Guyomard, le peintre de notre société
par Pierre Brana
En 2004, une nouveauté dans son travail : l’Afrique. L’année précédente, il a fait un séjour dans le subsahel qui le fascinait par ses objets d’art : masques, statuettes, reliquaires qu’il collectionnait. D’où la série De la rue Montorgueil à Ouaga via Lomé, où apparaissent, notamment, des femmes africaines aux coiffures et vêtements traditionnels en opposition flagrante avec les Européennes en déshabillés. Tradition et modernisme, carcan et liberté ? Bernard Rancillac (6) a également traité politiquement ce thème. Rappelons-nous, Les Ombres I et II (2002).
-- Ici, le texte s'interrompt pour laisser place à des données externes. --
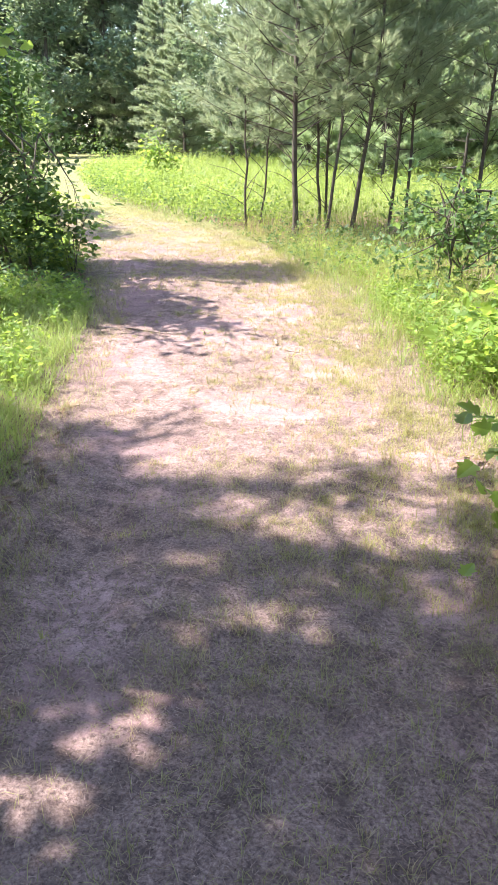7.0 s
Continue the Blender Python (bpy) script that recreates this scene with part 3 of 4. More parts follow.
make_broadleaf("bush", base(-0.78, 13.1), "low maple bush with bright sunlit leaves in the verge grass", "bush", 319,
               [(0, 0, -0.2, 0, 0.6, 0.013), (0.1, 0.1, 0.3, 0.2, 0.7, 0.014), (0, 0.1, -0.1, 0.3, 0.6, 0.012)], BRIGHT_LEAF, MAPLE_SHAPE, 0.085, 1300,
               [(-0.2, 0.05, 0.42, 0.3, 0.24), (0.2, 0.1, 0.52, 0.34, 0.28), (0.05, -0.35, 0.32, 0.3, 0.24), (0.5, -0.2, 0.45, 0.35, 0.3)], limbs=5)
make_broadleaf("bush", base(-6.3, 15.5), "dense dark-leaved bush beside the track", "bush", 313,
               [(0, 0, -0.2, 0, 1.6, 0.04), (0.2, 0.1, 0.3, 0.3, 1.4, 0.03), (-0.3, 0.2, -0.6, 0.3, 1.6, 0.03)], OAK_LEAF, OVATE, 0.085, 7500,
               [(0.2, -0.3, 0.8, 0.6, 0.55), (-0.2, 0.2, 1.3, 0.75, 0.6), (0.45, 0.1, 0.55, 0.5, 0.4), (-0.9, 0.1, 1.2, 0.8, 0.8), (-0.7, 0.5, 2.0, 0.7, 0.6)])
make_broadleaf("large_bush", base(-11.3, 20.6), "tall spreading bush, sunlit yellow-green crown, dark inside", "bush", 315,
               [(0, 0, 0.2, 0.2, 2.6, 0.07), (-0.4, 0.2, -1.0, 0.5, 2.8, 0.06), (0.4, 0.1, 1.0, 0.6, 2.0, 0.05), (0.1, -0.3, 0.5, -0.7, 2.0, 0.05), (-0.5, -0.3, -0.9, -1.0, 2.4, 0.05)], BUSH_LEAF, OVATE, 0.10, 16000,
               [(0.3, 0, 2.2, 1.1, 0.8), (-0.8, 0.2, 2.6, 1.2, 0.8), (0.9, 0.6, 1.6, 0.8, 0.7), (0.5, -0.7, 1.5, 0.9, 0.8), (-1.0, -1.0, 2.0, 1.1, 0.9), (1.0, 0.5, 0.8, 0.55, 0.5), (-0.3, 0.1, 3.3, 0.8, 0.5), (0.2, -0.2, 0.7, 1.0, 0.6), (-0.9, -0.7, 0.9, 1.0, 0.7)], limbs=9, tilt=0.38)
make_pine("pine_tree", base(0.55, 14.1), 8, 0.14, 2.2, 2.35, "pine with long bare lower branches beside the track", 221, NEEDLE, TUFT_MID, 0.15, 0.9, dead=16, whorl=5)
for k, (x, y, tall) in enumerate([(-1.25, 16.7, 1.1), (-2.25, 18.5, 0.75), (-0.6, 17.9, 1.1), (0.2, 15.6, 1.0)]):
    make_broadleaf("oak_sapling", base(x, y), "dark-leaved oak sapling in the tall grass", "sapling", 330 + k, [(0, 0, 0.05, 0, tall, 0.02), (0.1, 0.1, 0.3, 0.2, tall * 0.9, 0.02)],
                   OAK_LEAF, OAK_SHAPE, 0.1, 260, [(0, 0, tall * 0.75, 0.4, tall * 0.25), (0.3, 0.2, tall * 0.55, 0.45, tall * 0.3), (-0.2, 0.1, tall * 0.45, 0.4, tall * 0.25)], limbs=5)
make_broadleaf("oak_sapling", base(-1.6, 15.6), "oak sapling in the grass at the track edge", "sapling", 316,
               [(0, 0, 0.05, 0, 1.2, 0.02), (0.1, 0.1, 0.3, 0.2, 1.0, 0.02)], OAK_LEAF, OAK_SHAPE, 0.09, 650,
               [(-0.3, 0.0, 0.5, 0.32, 0.3), (-0.1, -0.2, 0.95, 0.35, 0.3), (0, 0, 0.85, 0.42, 0.3), (0.4, 0.2, 0.7, 0.5, 0.4), (0.1, 0.1, 0.4, 0.45, 0.25)], limbs=5)
make_broadleaf("sapling", base(-9.9, 26.6), "bright-leaved sapling standing out of the tall weeds", "sapling", 317,
               [(0, 0, 0, 0, 1.3, 0.02)], BRIGHT_LEAF, OVATE, 0.14, 260, [(0, 0, 1.05, 0.32, 0.35), (0.1, 0, 0.7, 0.4, 0.3)], limbs=4)

# the lone small pine on the lawn
make_pine("small_pine", base(-22.2, 39.5), 4.1, 0.11, 1.55, 0.75, "small lone pine on the mown grass", 220, YOUNG_NEEDLE, TUFT_FAR, 0.18, 1.5, whorl=5, gap=0.36, taper=1.0)


# young pines at the far side of the weeds, behind the stand
far_pine = make_pine("young_pine", base(-5.2, 31.5), 4.2, 0.1, 1.5, 0.35, "bushy young pine at the far side of the weeds", 230, YOUNG_NEEDLE, TUFT_FAR, 0.2, 1.3, whorl=5, gap=0.38, taper=0.9, group="young pines behind the weeds")
for k, (x, y, size) in enumerate([(-7.6, 33.2, 0.9), (-3.0, 32.6, 1.1), (-0.6, 30.8, 0.85), (1.6, 31.8, 1.15), (4.0, 30.2, 1.0), (6.2, 28.8, 1.1)]):
    ob = copy_thing(far_pine, pose(*base(x, y), 0, 0, 77 * k))
    ob.scale = (size, size, size)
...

A partir de 2005, Gérard Guyomard se lance dans une série audacieuse que la Villa Tamaris Centre d’Art à la Seyne-sur-Mer a présentée en 2010 sous le titre Cinoche (7). Il s’agit d’une succession de tableaux reprenant, pour chacun, un film célèbre. On retrouve ainsi sur la toile des acteurs et des scènes vus à l’écran, mais retravaillés par Guyomard dans son style de flashes épars. Certains films l’ont inspiré plus que d’autres car il en tire plusieurs tableaux. Une série que j’ai longuement visitée – tous les cinéphiles font de même – car, à partir d’indices posés par l’artiste sur la toile, la machine à souvenirs se met en branle et l’on reconstitue des plans, travellings et autres séquences… Les dernières années, Gérard Guyomard s’en est pris à l’information. Partant du principe que nous sommes submergés de messages et saturés d’images, de la télévision à internet en passant par les ordinateurs, tablettes, ardoises multimédia, smartphones et autres téléphones portables, sans oublier les radios et la presse écrite, gavés de signaux qui se superposent, s’accumulent, se contredisent parfois jusqu’à devenir incompréhensibles, il traduit cette avalanche par des tableaux dont le titre est significatif, Trodinfotulinfo, et où les entrelacs en tous sens finissent par masquer les figures initiales qui deviennent ainsi difficilement visibles, entrelacs parfois si serrés que le tableau tangente l’informel sans toutefois, comme pour les superpositions de 1973, jamais y succomber. Une manière simple mais didactique de montrer le brouillage des messages par le trop plein. Une série éclairante sur notre époque envahie par les technologies de communication.
Ses tableaux les plus récents sont tout à fait différents et s’intitulent Les 3 J et Michel Angelo. Il s’agit d’un hommage aux artistes du rock et du blues morts à 27 ans, le célèbre club des 27, les 3 J étant Jim Morrison, Jimi Hendrix et Janis Joplin… Aujourd’hui, Gérard Guyomard prend pour sujet la rue des Petits Carreaux – où il vit et travaille – rue commerçante qui était connue jadis pour ses pittoresques successions d’étals de poissons (et ses maisons closes !) dans ce populaire quartier des Halles qui a toujours été cher à l’artiste. Et une très belle toile sur ce thème, en cours de finition dans l’atelier, laisse bien augurer de cette nouvelle série.
Comme on vient de le voir, Gérard Guyomard est le peintre de notre société, de ses lumières et de ses ombres, avec une tendance, la figuration narrative, et une constante, l’humour. Un artiste à découvrir ou à redécouvrir. Un parcours qui, j’en suis sûr, parlera à beaucoup des regardeurs.